Если бы жена сделала свой донос чуть раньше, ГУЛАГа мне было бы не избежать. Но в этот период начиналась так называемая «Хрущевская оттепель». Из многочисленных тюрем и лагерей выпускали политзаключенных, дали некоторую отдушину писателям, подготавливалось разоблачение Сталина. Кроме того, большую роль сыграло то обстоятельство, что прошло совсем немного времени с тех пор, как уволился с этого же завода отец жены. Он занимал должность начальника отдела Труда и Зарплаты и имел много врагов. Как всегда бывает в подобных случаях в СССР, существом дела никто из причастных к разбору доноса лиц — не интересовался. Это был удобный повод для сведения личных счетов и,

прикрываясь партийной демагогией, все причастные лица разделились на два лагеря.

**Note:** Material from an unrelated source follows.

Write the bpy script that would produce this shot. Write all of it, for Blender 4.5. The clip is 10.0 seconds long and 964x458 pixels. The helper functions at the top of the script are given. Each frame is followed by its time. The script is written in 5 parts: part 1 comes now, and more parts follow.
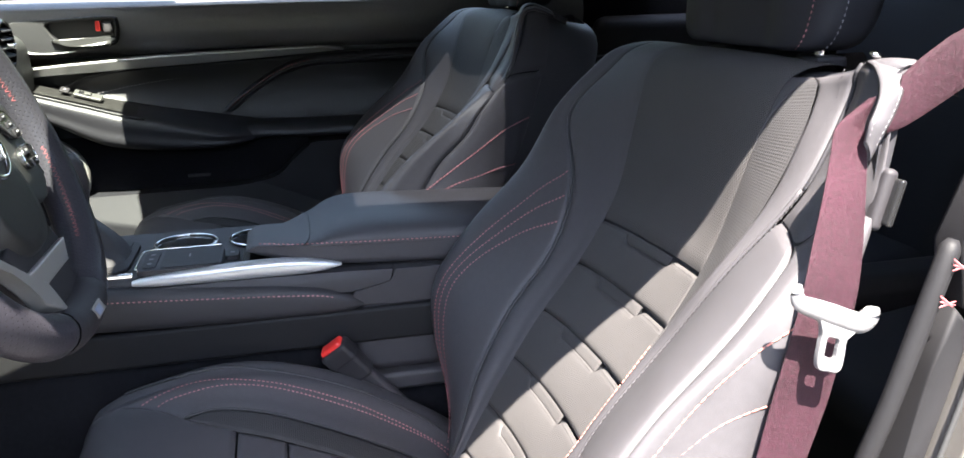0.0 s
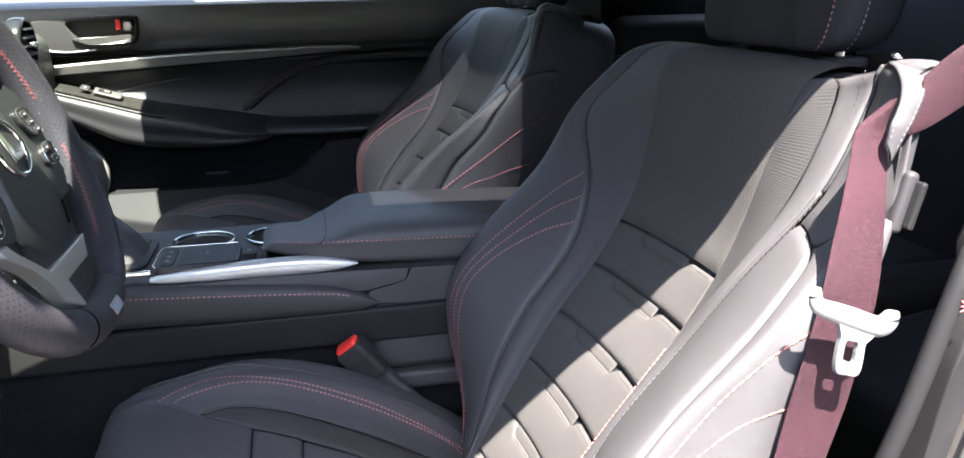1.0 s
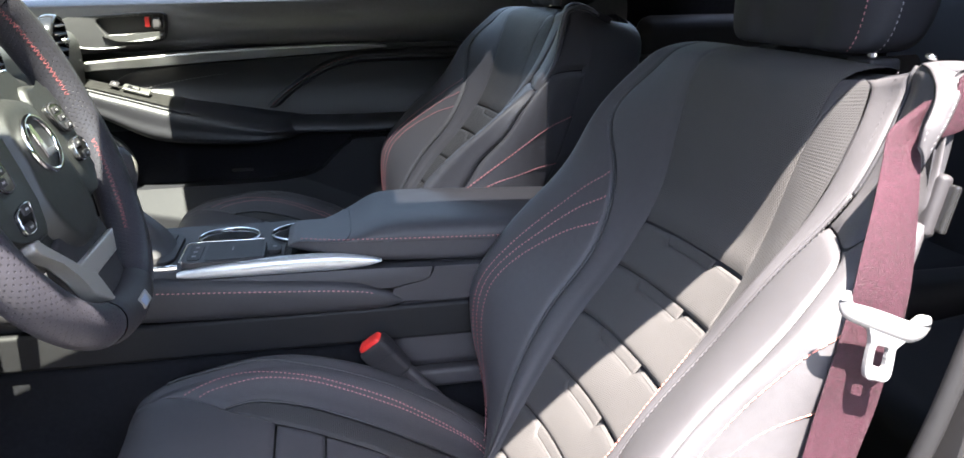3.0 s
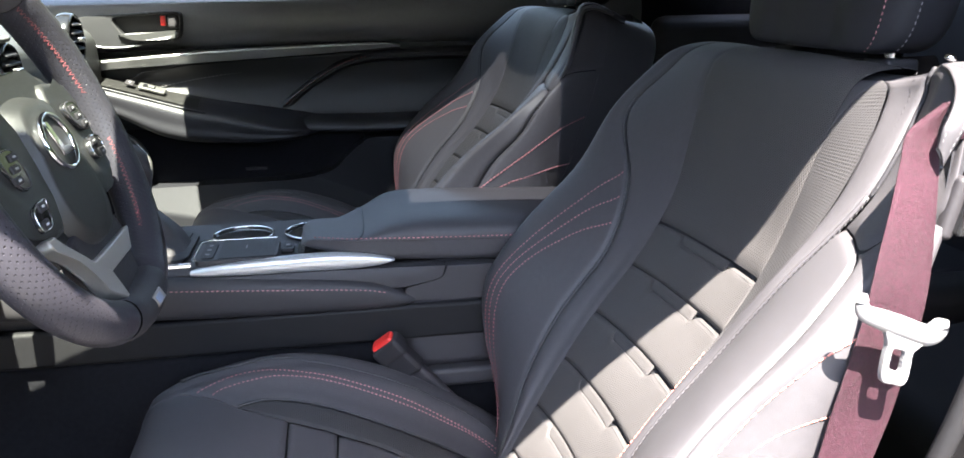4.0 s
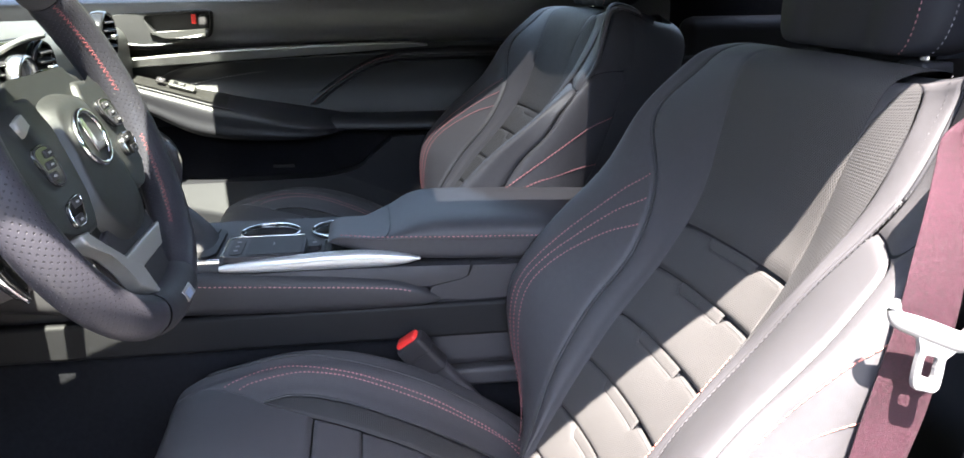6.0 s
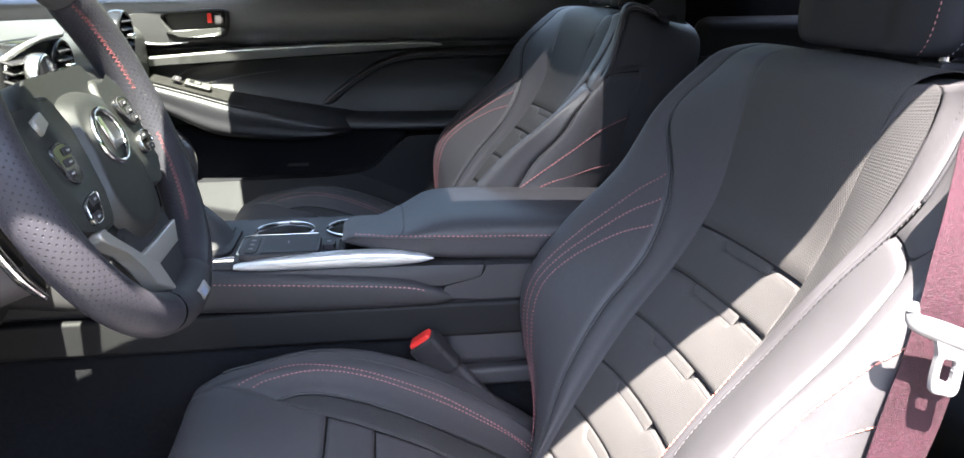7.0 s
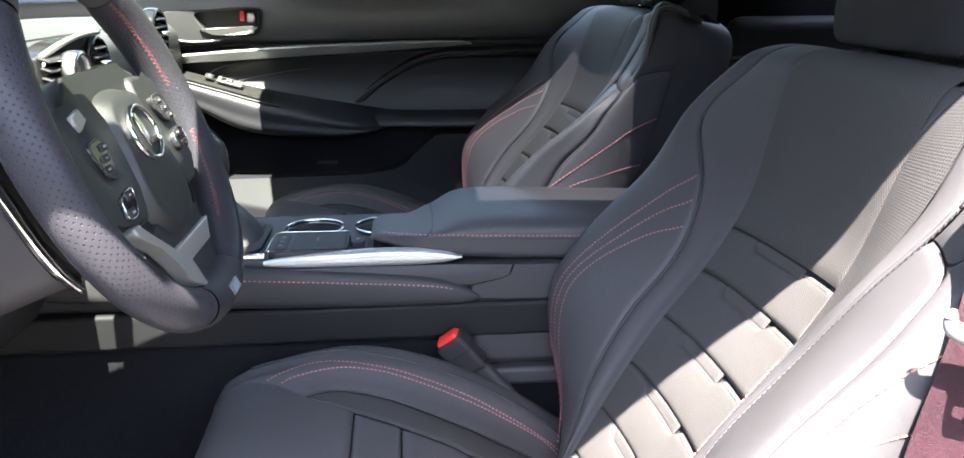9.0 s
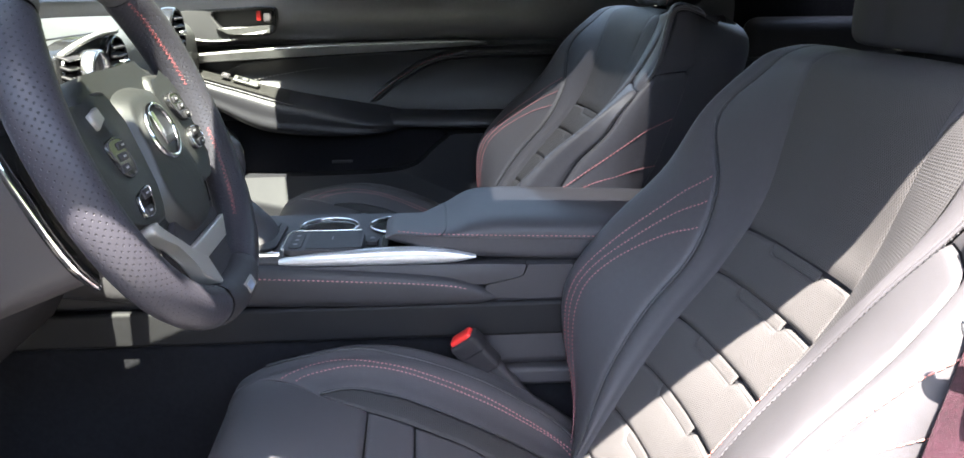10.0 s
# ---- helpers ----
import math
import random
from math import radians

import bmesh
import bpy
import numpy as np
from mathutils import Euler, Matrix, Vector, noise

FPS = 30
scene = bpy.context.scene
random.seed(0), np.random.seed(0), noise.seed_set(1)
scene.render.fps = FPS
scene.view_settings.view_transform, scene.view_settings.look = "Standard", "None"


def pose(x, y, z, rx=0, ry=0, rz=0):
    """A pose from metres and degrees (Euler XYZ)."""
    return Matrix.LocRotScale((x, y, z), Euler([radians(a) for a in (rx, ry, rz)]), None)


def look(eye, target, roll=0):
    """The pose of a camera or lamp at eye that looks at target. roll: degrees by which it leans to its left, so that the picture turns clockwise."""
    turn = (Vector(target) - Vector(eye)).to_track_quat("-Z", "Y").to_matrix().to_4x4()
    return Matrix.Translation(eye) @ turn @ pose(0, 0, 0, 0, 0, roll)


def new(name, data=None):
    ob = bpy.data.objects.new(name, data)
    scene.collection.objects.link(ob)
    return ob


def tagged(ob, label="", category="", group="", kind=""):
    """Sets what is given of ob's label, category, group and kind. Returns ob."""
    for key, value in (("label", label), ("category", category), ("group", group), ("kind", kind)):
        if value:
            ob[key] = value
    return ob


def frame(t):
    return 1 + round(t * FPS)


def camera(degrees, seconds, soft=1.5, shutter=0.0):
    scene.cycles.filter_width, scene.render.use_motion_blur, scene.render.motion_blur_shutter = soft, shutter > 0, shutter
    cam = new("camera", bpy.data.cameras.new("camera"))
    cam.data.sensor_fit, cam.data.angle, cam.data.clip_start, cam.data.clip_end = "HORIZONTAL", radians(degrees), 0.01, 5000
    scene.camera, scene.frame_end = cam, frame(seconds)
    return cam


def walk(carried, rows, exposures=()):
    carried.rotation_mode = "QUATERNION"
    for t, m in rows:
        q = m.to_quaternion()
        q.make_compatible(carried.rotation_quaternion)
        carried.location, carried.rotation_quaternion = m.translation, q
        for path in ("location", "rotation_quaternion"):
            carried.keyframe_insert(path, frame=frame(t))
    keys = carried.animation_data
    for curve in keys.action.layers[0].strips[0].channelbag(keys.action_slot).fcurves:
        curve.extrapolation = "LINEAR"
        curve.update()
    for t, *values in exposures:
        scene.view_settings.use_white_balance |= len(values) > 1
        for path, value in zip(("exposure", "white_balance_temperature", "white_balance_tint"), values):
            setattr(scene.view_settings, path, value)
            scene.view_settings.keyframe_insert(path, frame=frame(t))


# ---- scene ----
cam = camera(60.46, 10.0, soft=1.6)
# seconds, place (m), turn (degrees)
PATH = [
    (0.0, 0.0045, -0.0026, 1.0202, 73.574, 1.200, -13.359),
    (0.5, 0.0046, -0.0020, 1.0203, 73.561, 1.148, -12.760),
    (1.0, 0.0040, -0.0020, 1.0201, 73.583, 1.077, -12.217),
    (1.5, 0.0041, -0.0011, 1.0199, 73.557, 1.071, -11.725),
    (2.0, 0.0032, -0.0010, 1.0195, 73.578, 0.983, -11.347),
    (3.5, 0.0011, -0.0007, 1.0203, 73.518, 0.850, -10.137),
    (4.0, 0.0008, 0.0002, 1.0197, 73.546, 0.793, -9.669),
    (4.5, 0.0000, 0.0000, 1.0200, 73.531, 0.758, -9.235),
    (5.0, -0.0006, 0.0004, 1.0199, 73.536, 0.737, -8.809),
    (5.5, -0.0012, 0.0000, 1.0202, 73.532, 0.669, -8.363),
    (7.0, -0.0034, 0.0004, 1.0200, 73.530, 0.502, -6.961),
    (7.5, -0.0034, 0.0007, 1.0201, 73.506, 0.500, -6.454),
    (8.0, -0.0041, 0.0010, 1.0204, 73.479, 0.485, -5.977),
    (8.5, -0.0049, 0.0017, 1.0203, 73.476, 0.392, -5.493),
    (9.0, -0.0060, 0.0014, 1.0206, 73.464, 0.371, -5.024),
    (9.5, -0.0066, 0.0013, 1.0208, 73.450, 0.337, -4.531),
    (10.0, -0.0066, 0.0010, 1.0205, 73.467, 0.316, -4.012),
]
walk(cam, [(t, pose(x, y, z, rx, ry, rz)) for t, x, y, z, rx, ry, rz in PATH], exposures=[(0.0, 3.97), (2.0, 4.15), (4.0, 4.25), (10.0, 4.46)])

# ---- light ----
SUN_ELEV, SUN_FROM = 61.0, (-0.06, -1.0)       # degrees; the sun stands on the driver's side
world = bpy.data.worlds.new("sky")
scene.world = world
world.use_nodes = True
wn = world.node_tree
sky = wn.nodes.new("ShaderNodeTexSky")
sky.sky_type = "NISHITA"
sky.sun_disc = False
sky.sun_elevation = radians(SUN_ELEV)
sky.sun_rotation = math.atan2(SUN_FROM[0], SUN_FROM[1])
soft_sky = wn.nodes.new("ShaderNodeHueSaturation")      # thin summer haze
soft_sky.inputs["Saturation"].default_value = 0.82
wn.links.new(sky.outputs[0], soft_sky.inputs["Color"])
wn.links.new(soft_sky.outputs[0], wn.nodes["Background"].inputs[0])
wn.nodes["Background"].inputs[1].default_value = 0.086
sun_data = bpy.data.lights.new("sun", "SUN")
sun_data.energy, sun_data.angle, sun_data.color = 4.7, radians(0.55), (1.0, 0.925, 0.83)
sun = new("sun", sun_data)
ce = math.cos(radians(SUN_ELEV))
sun_dir = Vector((SUN_FROM[0] * ce, SUN_FROM[1] * ce, math.sin(radians(SUN_ELEV)))).normalized()
sun.matrix_world = look(Vector((0, 0, 3)) + sun_dir * 6, (0, 0, 3))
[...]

Один лагерь состоял из людей, которые не любили отца моей жены, хотели насолить его семье, в данном случае — дочери, и потому открыто встали на мою сторону, помогая мне доказать, что все сказанное и написанное женой — вымысел и клевета. Другой лагерь составили люди, которые не любили лично меня. Не любили за то, что я не пью, за то, что — интеллигент, за то, что позволяю себе резкие суждения. Первый лагерь оказался сильнее. Мне пришлось услышать от них много похвал в свой адрес, но я понимал, что в данном случае являлось причиной их заступничества и не противоречил. В конце концов, донос жены был признан не соответствующим действительности, но возня около него продолжалась почти год и сколько она ото брала у меня сил и здоровья — один Бог знает. Моя трагедия заключалась в том, что даже после ее предательства я продолжал любить свою жену. Моя любовь привела меня к самому краю могилы — к попытке самоубийства, и только Господь, предначертавший мне другую судьбу, спас меня в последний момент.